Functional Analysis

mathematics

elective courses

This is a fundamental course in functional analysis. The course starts with basic notions on Banach and Hilbert spaces and their properties. The next topic of the course concerns linear functionals and operators in these spaces and their properties. The course gives also basic information on spectra and spectral oroperties of linear operators. Spectra of compact operators on Hilbert spaces are discussed.

1. The definition of a Banach space, sequence spaces, the L^p spaces, space C(K) and their completeness. Holder's and Minkowski's inequalities. The notion of a linear functional and its norm, examples.

2. Hilbert spaces, orthonormal bases and orthonormal sets of vectors, examples. The orthogonal projection and the characterization of linear continuous functionals on Hilbert spaces.

3. The notion of a linear operator and its norm. Examples of important linear operators: conditional mean. The Radon-Nikodym Theorem. The Fourier transform and Plancherel Theorem.

4. Adjoint operators on Banach and Hilbert spaces. Diagonalization of selfadjoint compact operator on a Hilbert space.

5. The Banach - Steinhaus Theorem and its applications, the Hahn-Banach Theorem and the separation theorems.

6. Possibly, the dual space, the space dual to L^p., C(K). The closed graph theorem and the open mapping theorem.

1. J.B. Conway, A course in functional analysis, Springer-Verlag 1985.

2. Y. Eidelman, V. Milman, A. Tsolomitis, Functional analysis. An introduction, AMS Graduate Studies in Mathematics, Vol. 66, American Mathematical Society, Providence 2004.

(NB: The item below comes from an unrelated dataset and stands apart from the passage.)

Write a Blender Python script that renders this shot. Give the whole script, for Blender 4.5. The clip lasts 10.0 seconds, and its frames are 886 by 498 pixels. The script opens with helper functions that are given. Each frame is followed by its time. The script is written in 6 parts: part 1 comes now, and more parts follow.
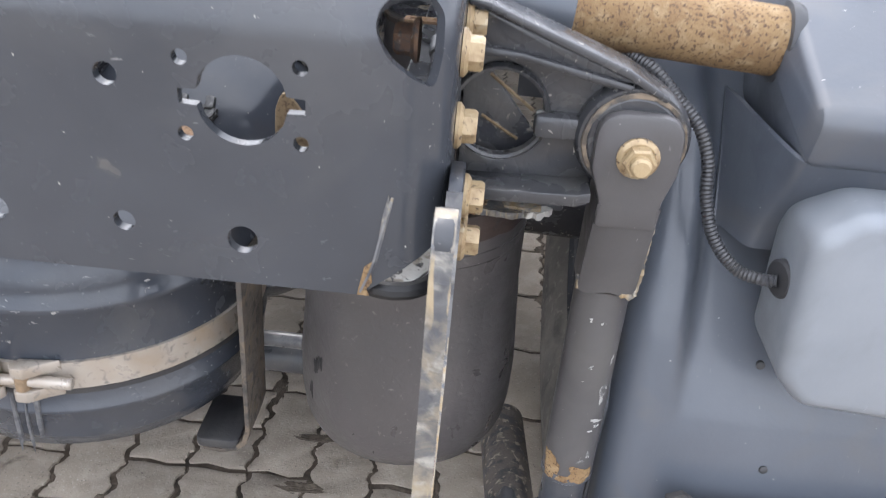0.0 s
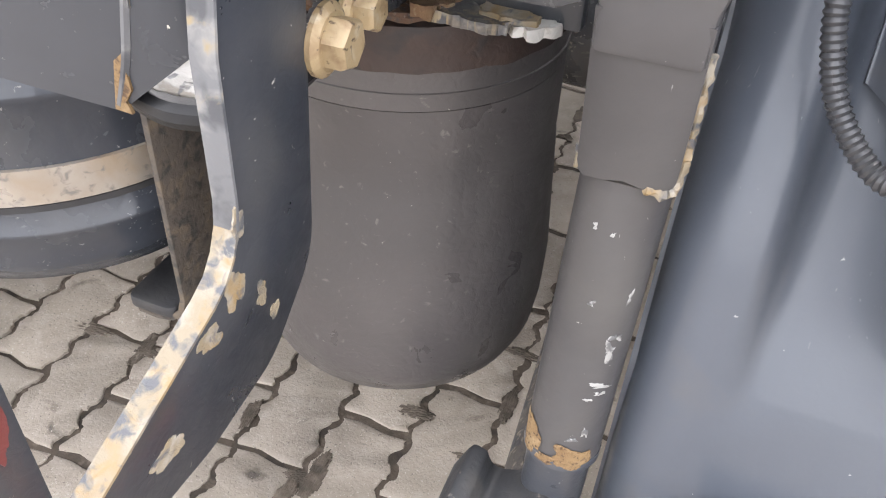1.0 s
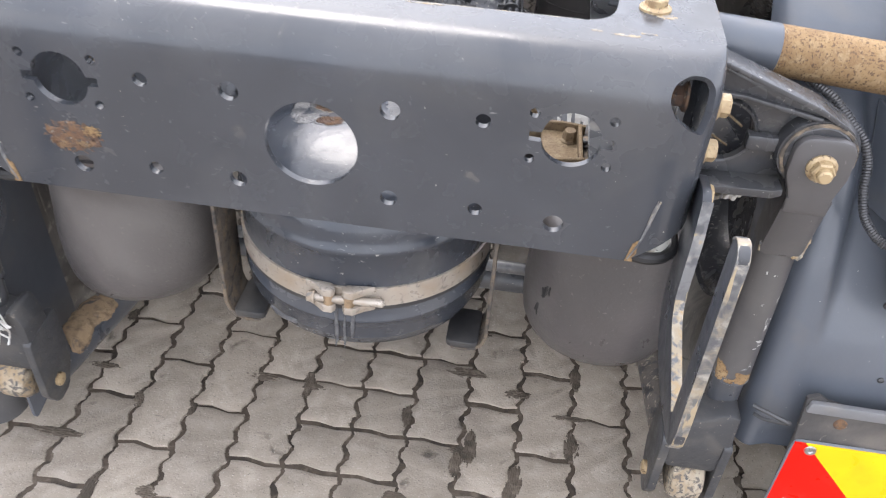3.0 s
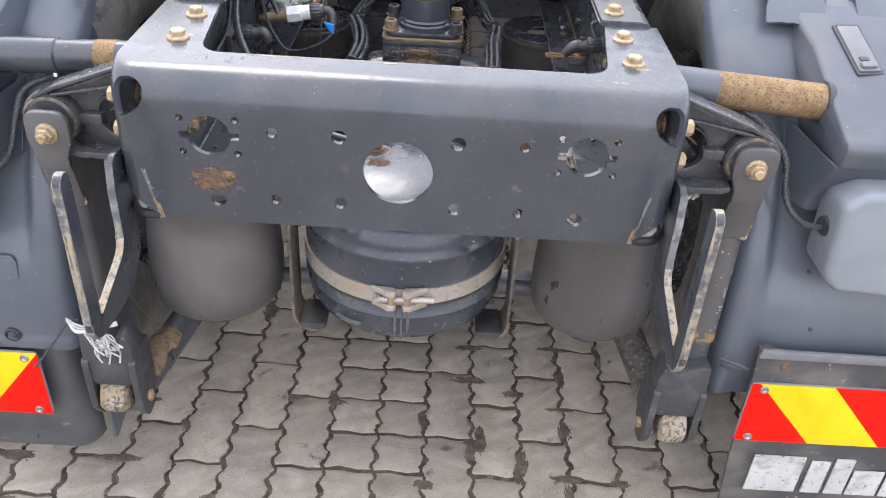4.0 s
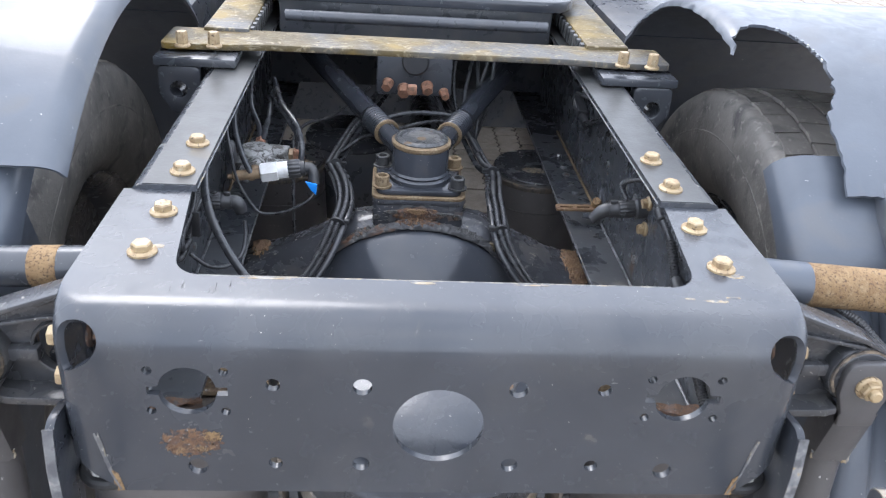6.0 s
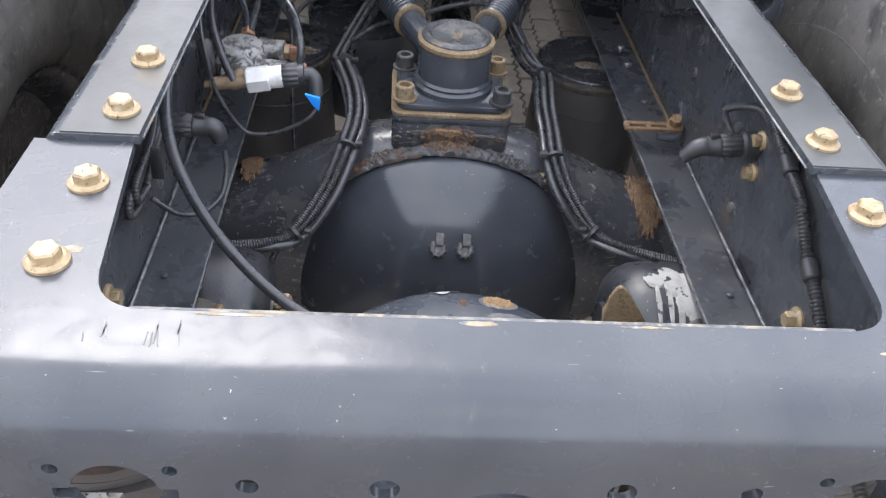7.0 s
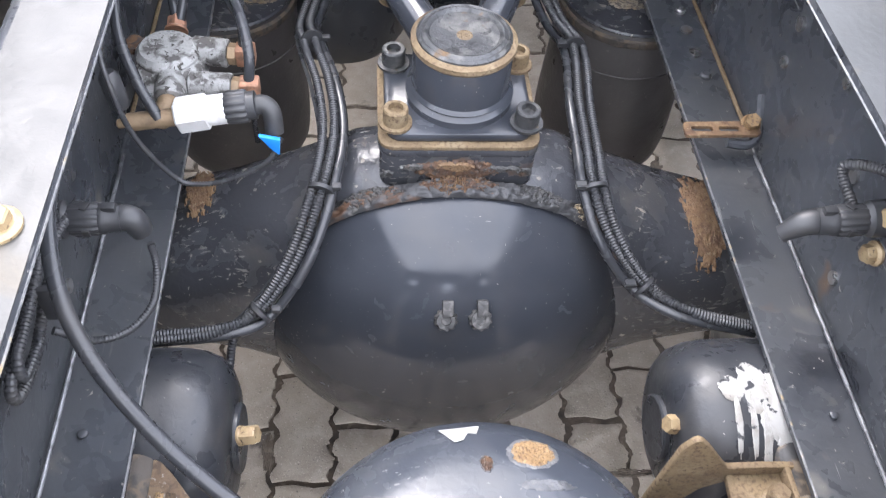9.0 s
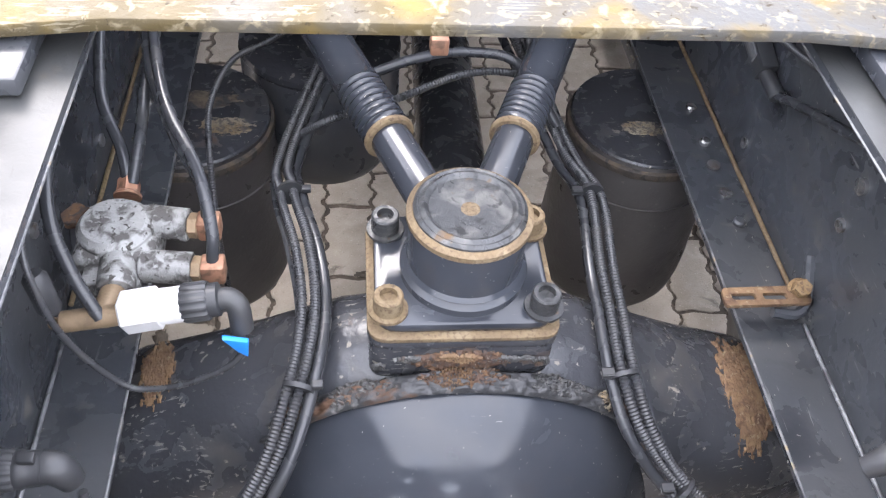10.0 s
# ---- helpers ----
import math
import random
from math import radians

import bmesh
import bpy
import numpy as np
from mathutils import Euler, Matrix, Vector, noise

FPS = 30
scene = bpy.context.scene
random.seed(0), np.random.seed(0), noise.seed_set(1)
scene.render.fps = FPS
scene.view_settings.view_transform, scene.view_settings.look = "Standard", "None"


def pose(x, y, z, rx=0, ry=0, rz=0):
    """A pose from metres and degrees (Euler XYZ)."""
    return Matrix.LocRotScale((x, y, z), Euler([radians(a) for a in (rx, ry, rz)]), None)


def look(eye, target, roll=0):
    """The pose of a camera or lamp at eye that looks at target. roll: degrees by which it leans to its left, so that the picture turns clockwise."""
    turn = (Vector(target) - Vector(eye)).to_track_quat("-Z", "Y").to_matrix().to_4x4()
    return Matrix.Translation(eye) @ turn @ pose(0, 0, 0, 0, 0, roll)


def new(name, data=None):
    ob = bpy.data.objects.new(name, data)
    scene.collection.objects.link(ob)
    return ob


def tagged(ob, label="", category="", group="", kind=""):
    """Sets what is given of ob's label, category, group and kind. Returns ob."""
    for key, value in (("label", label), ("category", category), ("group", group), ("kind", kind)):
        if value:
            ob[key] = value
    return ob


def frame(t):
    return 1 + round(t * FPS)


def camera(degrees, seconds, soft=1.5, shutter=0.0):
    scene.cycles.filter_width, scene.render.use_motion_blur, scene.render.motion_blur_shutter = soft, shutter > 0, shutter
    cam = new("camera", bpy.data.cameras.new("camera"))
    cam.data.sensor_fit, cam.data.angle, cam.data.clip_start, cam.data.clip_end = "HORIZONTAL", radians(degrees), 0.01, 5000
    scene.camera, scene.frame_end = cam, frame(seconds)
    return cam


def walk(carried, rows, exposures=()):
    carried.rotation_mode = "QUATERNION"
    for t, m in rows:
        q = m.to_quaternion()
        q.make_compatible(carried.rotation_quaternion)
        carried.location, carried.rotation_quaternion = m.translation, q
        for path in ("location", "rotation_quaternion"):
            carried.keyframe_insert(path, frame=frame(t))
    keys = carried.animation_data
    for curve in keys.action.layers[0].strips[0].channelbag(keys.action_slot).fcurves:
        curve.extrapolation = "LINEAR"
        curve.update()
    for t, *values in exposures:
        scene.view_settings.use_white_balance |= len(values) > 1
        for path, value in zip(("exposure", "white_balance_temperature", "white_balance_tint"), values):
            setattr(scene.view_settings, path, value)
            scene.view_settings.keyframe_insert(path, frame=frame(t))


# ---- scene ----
cam = camera(55.96, 10.0, soft=1.1, shutter=0.15)
EXPOSURES = [(0, 1.79, 6350, 13), (0.5, 2.17, 6650, 13), (1.0, 2.21, 6750, 14), (2.0, 2.29, 6800, 14), (2.5, 2.21, 6650, 14), (3.0, 1.79, 6550, 14), (4.5, 1.63, 6250, 15), (5.5, 1.61, 6000, 12), (7.0, 1.72, 6300, 13), (7.5, 1.77, 6350, 14), (8.0, 2.26, 6400, 15), (8.5, 2.42, 6350, 15), (9.5, 2.54, 6400, 15), (10, 2.57, 6400, 16)]
ROWS = [
    (0, 0.4118, -0.4930, 1.1482, 59.344, -4.246, 4.272),
    (0.5, 0.5271, -0.3462, 1.0278, 55.846, -3.838, 14.752),
    (1, 0.5670, -0.2346, 0.9951, 50.184, -2.673, 21.627),
    (1.5, 0.5675, -0.2328, 0.9988, 49.461, -2.348, 21.960),
    (2, 0.5492, -0.2752, 1.0461, 48.968, -1.983, 21.413),
    (2.5, 0.4097, -0.4369, 1.2013, 49.670, -2.762, 14.773),
    (3, 0.2152, -0.7098, 1.3693, 51.090, -3.085, 8.252),
    (3.2, 0.1662, -0.7904, 1.4276, 51.976, -2.865, 6.312),
    (4.5, 0.0019, -1.0777, 1.4863, 57.081, -3.185, -0.301),
    (5, -0.0621, -1.0709, 1.4912, 57.619, -3.054, -1.840),
    (5.5, -0.0702, -0.9120, 1.4970, 62.208, -3.287, -3.026),
    (5.7, -0.0695, -0.8219, 1.5089, 61.933, -3.494, -3.148),
    (6.8, -0.0851, -0.3973, 1.4513, 55.093, -4.265, -2.190),
    (7, -0.0895, -0.3378, 1.4416, 51.187, -4.272, -1.866),
    (7.5, -0.0766, -0.1662, 1.4446, 41.187, -4.437, -1.700),
    (8, -0.0775, -0.0521, 1.4538, 38.650, -3.676, -2.940),
    (8.5, -0.0765, -0.0082, 1.4626, 38.017, -3.548, -3.333),
    (9, -0.0921, 0.0845, 1.4696, 38.339, -3.571, -3.342),
    (9.5, -0.0989, 0.1854, 1.4549, 41.937, -3.500, -3.708),
    (10, -0.0932, 0.2895, 1.4472, 41.647, -4.067, -4.286),
]
walk(cam, [(t, pose(x, y, z, rx, ry, rz)) for t, x, y, z, rx, ry, rz in ROWS], EXPOSURES)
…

3. M. Fabian, P. Habala, P. Hájek, V. Montesinos, V. Zizler, Banach space theory, Springer 2011.

4. R.E. Megginson, An introduction to Banach space theory, Springer 1998.

5. W. Rudin, Real and complex analysis, McGraw-Hill Education, 1986

6. W. Rudin, Functional Analysis, McGraw-Hill, 1991

1. The students know the definition of a Banach space and know its properties, they know the sequence spaces, space C(K), Lebesgue spaces L^p, Hoelder and Minkowski inequalities, the notion of a linear functional and its norm.

2. The students know the definition of a Hilbert space and know its properties, they know the notion of an orthonormal set and an orthonormal basis. They know: the orthonormal projection theorem, examples of orthonormal bases: the trigonometric system, Haar system, wavelets, the form of linear functional on a Hilbert space.

3. The students know the definition of a linear operator and know its properties and the operator norm, examples of important operators, e.g., conditional mean operator and the Radon-Nikodym theorem, Fourier transform and Plancherel theorem.

4. The students know the definition of an adjoint operator on a Hilbert space and know their properties. They know the unitary operators. The diagonalization of a compact and self-adjoint o operator theorem.

5. The students know the Banach-Steinhaus Theorem and its applications, the Hahn-Banach separation Theorem.

6. The students know the definition of a dual space to a Banach space and their properties.

In particular the know the dual of C(K) and the Lebesgue L^p spaces, an adjoint operator on a Banach space. They have the preliminary knowledge about the weak and weak-star convergence. They know the closed graph and open mapping theorems.

7. The students are able to conduct mathematical reasoning: proving theorems as well as disproving conjectures and creating counterexamples.

Social competence:

1. The students understand the significance of the functional analysis as an abstract tool in other fields of Mathematics.

2. The students is able to use the language and methods of functional analysis in problems of Analysis and its applications.

The final grade based on number of points gained during classes, the midterm exam and the final exam.